- [Written problem]: Transcribe the whole listing below without changing a word, but leave out every image.

─── Dataset content ───

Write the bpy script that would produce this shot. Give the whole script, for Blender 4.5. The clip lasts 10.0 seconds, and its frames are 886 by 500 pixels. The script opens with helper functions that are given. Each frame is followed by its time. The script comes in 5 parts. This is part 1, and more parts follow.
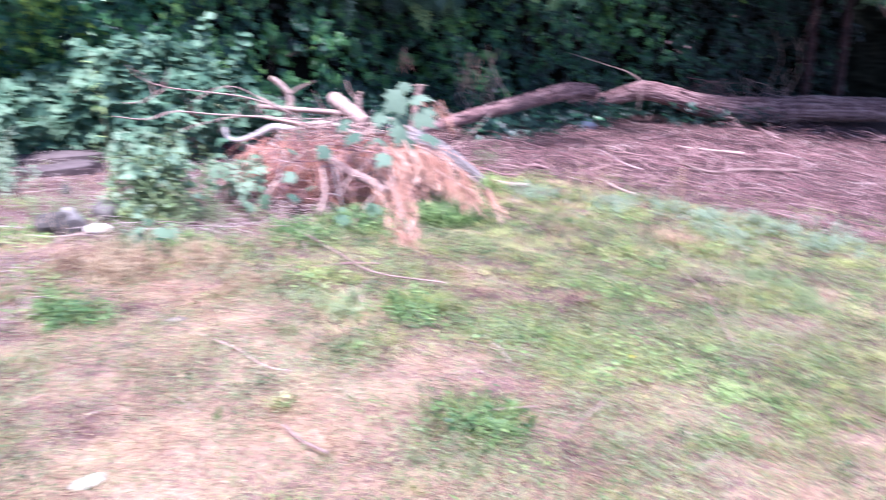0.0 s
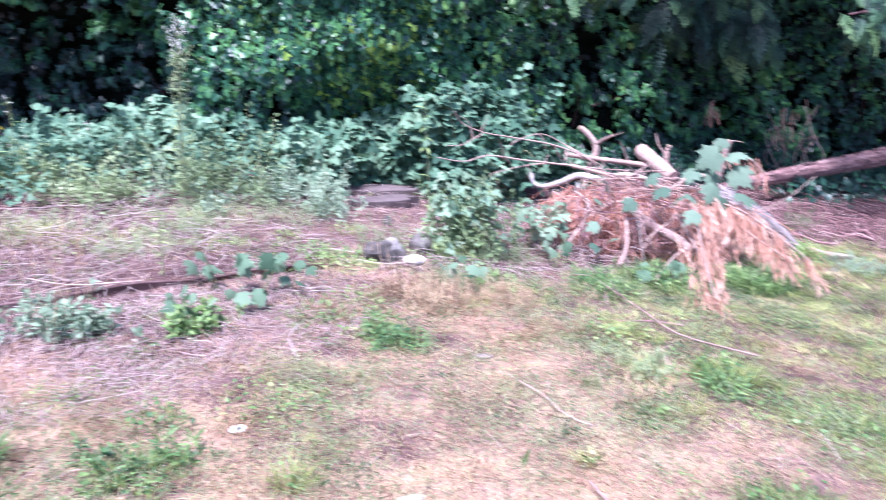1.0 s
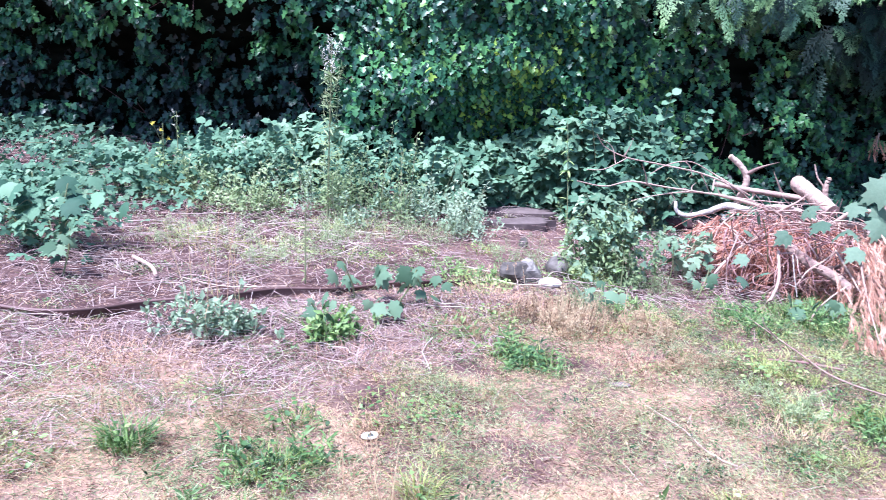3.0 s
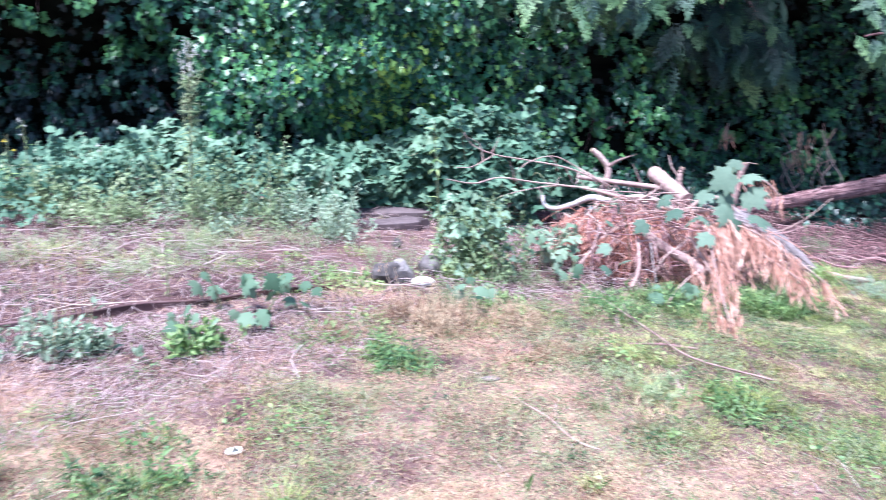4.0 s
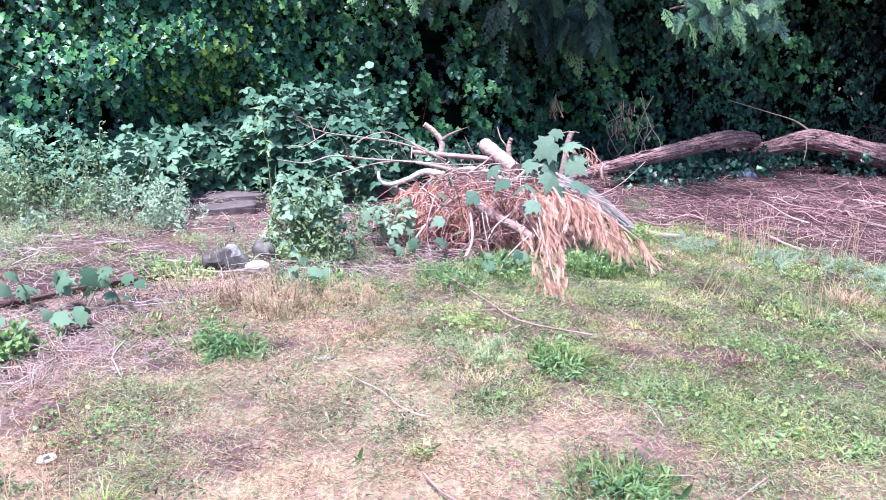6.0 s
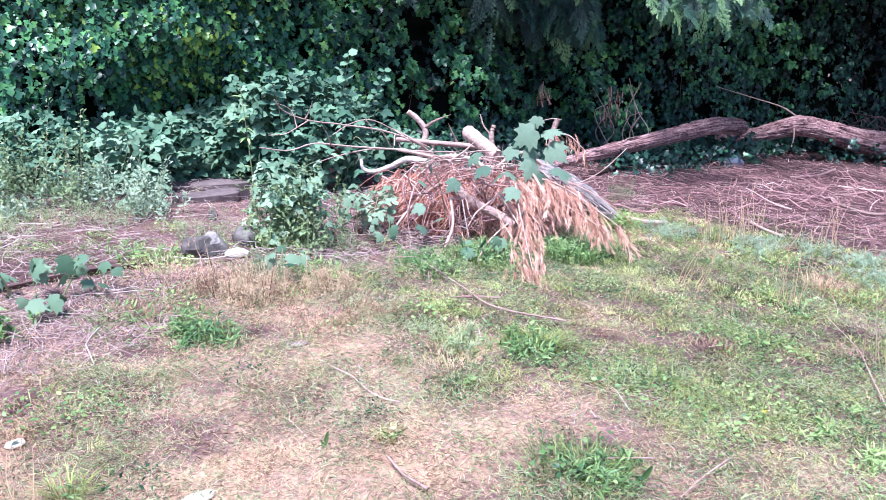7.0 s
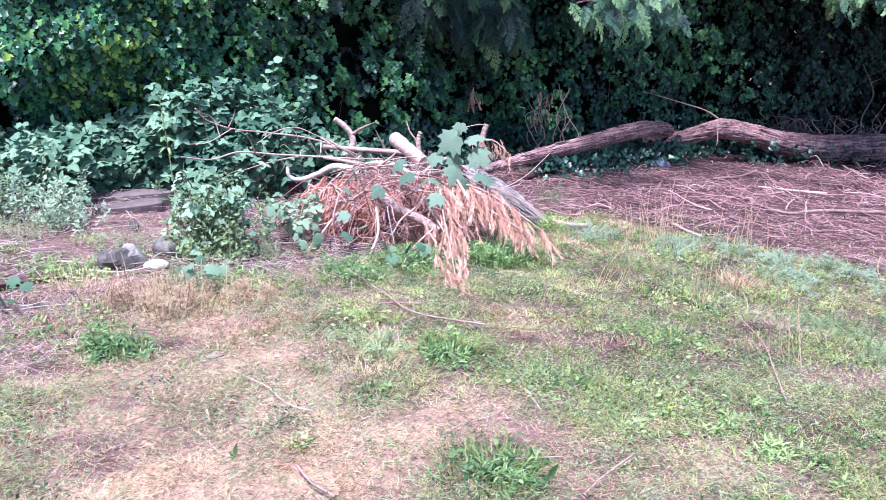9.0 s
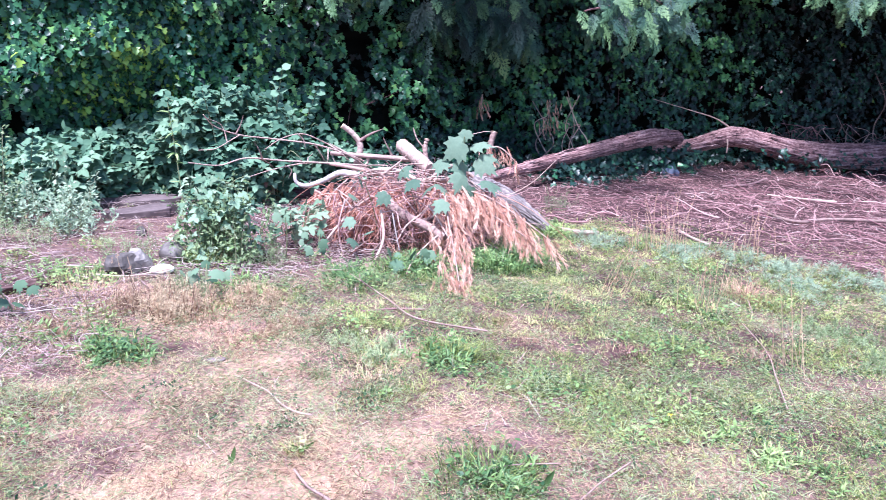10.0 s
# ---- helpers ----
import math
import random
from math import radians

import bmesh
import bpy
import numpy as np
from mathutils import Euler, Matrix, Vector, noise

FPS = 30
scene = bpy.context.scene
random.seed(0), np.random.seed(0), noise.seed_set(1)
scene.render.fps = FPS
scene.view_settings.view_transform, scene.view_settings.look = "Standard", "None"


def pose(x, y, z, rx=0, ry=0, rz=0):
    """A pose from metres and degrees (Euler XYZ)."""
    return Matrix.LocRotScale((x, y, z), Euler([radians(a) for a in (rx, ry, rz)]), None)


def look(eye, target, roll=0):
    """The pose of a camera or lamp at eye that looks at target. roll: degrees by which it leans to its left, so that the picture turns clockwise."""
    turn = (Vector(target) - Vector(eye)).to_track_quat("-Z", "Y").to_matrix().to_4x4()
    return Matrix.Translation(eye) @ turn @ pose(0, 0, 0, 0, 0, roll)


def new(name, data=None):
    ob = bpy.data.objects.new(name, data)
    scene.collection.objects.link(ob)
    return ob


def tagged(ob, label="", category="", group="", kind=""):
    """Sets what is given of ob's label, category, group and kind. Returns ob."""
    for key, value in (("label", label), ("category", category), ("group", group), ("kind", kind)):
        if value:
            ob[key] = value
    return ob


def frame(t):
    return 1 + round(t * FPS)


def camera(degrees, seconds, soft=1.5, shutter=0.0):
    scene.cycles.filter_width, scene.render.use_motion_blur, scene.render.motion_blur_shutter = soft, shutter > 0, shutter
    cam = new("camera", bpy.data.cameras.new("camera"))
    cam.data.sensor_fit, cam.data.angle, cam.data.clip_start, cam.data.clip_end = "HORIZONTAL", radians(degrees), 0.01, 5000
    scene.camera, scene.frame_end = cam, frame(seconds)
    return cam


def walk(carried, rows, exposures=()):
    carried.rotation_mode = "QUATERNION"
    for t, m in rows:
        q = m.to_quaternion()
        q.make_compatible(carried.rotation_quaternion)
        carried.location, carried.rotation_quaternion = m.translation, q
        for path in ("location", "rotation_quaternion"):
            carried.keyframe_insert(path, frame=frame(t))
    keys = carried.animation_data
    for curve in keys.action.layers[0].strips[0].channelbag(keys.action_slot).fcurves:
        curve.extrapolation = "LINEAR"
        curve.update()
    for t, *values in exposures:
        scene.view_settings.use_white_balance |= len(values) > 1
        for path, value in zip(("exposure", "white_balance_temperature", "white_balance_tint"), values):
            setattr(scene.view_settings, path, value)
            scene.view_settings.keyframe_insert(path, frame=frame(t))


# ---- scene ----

───

- [Exercise response]:
Write the bpy script that would produce this shot. Give the whole script, for Blender 4.5. The clip lasts 10.0 seconds, and its frames are 886 by 500 pixels. The script opens with helper functions that are given. Each frame is followed by its time. The script comes in 5 parts. This is part 1, and more parts follow.
0.0 s
1.0 s
3.0 s
4.0 s
6.0 s
7.0 s
9.0 s
10.0 s
# ---- helpers ----
import math
import random
from math import radians

import bmesh
import bpy
import numpy as np
from mathutils import Euler, Matrix, Vector, noise

FPS = 30
scene = bpy.context.scene
random.seed(0), np.random.seed(0), noise.seed_set(1)
scene.render.fps = FPS
scene.view_settings.view_transform, scene.view_settings.look = "Standard", "None"


def pose(x, y, z, rx=0, ry=0, rz=0):
    """A pose from metres and degrees (Euler XYZ)."""
    return Matrix.LocRotScale((x, y, z), Euler([radians(a) for a in (rx, ry, rz)]), None)


def look(eye, target, roll=0):
    """The pose of a camera or lamp at eye that looks at target. roll: degrees by which it leans to its left, so that the picture turns clockwise."""
    turn = (Vector(target) - Vector(eye)).to_track_quat("-Z", "Y").to_matrix().to_4x4()
    return Matrix.Translation(eye) @ turn @ pose(0, 0, 0, 0, 0, roll)


def new(name, data=None):
    ob = bpy.data.objects.new(name, data)
    scene.collection.objects.link(ob)
    return ob


def tagged(ob, label="", category="", group="", kind=""):
    """Sets what is given of ob's label, category, group and kind. Returns ob."""
    for key, value in (("label", label), ("category", category), ("group", group), ("kind", kind)):
        if value:
            ob[key] = value
    return ob


def frame(t):
    return 1 + round(t * FPS)


def camera(degrees, seconds, soft=1.5, shutter=0.0):
    scene.cycles.filter_width, scene.render.use_motion_blur, scene.render.motion_blur_shutter = soft, shutter > 0, shutter
    cam = new("camera", bpy.data.cameras.new("camera"))
    cam.data.sensor_fit, cam.data.angle, cam.data.clip_start, cam.data.clip_end = "HORIZONTAL", radians(degrees), 0.01, 5000
    scene.camera, scene.frame_end = cam, frame(seconds)
    return cam


def walk(carried, rows, exposures=()):
    carried.rotation_mode = "QUATERNION"
    for t, m in rows:
        q = m.to_quaternion()
        q.make_compatible(carried.rotation_quaternion)
        carried.location, carried.rotation_quaternion = m.translation, q
        for path in ("location", "rotation_quaternion"):
            carried.keyframe_insert(path, frame=frame(t))
    keys = carried.animation_data
    for curve in keys.action.layers[0].strips[0].channelbag(keys.action_slot).fcurves:
        curve.extrapolation = "LINEAR"
        curve.update()
    for t, *values in exposures:
        scene.view_settings.use_white_balance |= len(values) > 1
        for path, value in zip(("exposure", "white_balance_temperature", "white_balance_tint"), values):
            setattr(scene.view_settings, path, value)
            scene.view_settings.keyframe_insert(path, frame=frame(t))


# ---- scene ----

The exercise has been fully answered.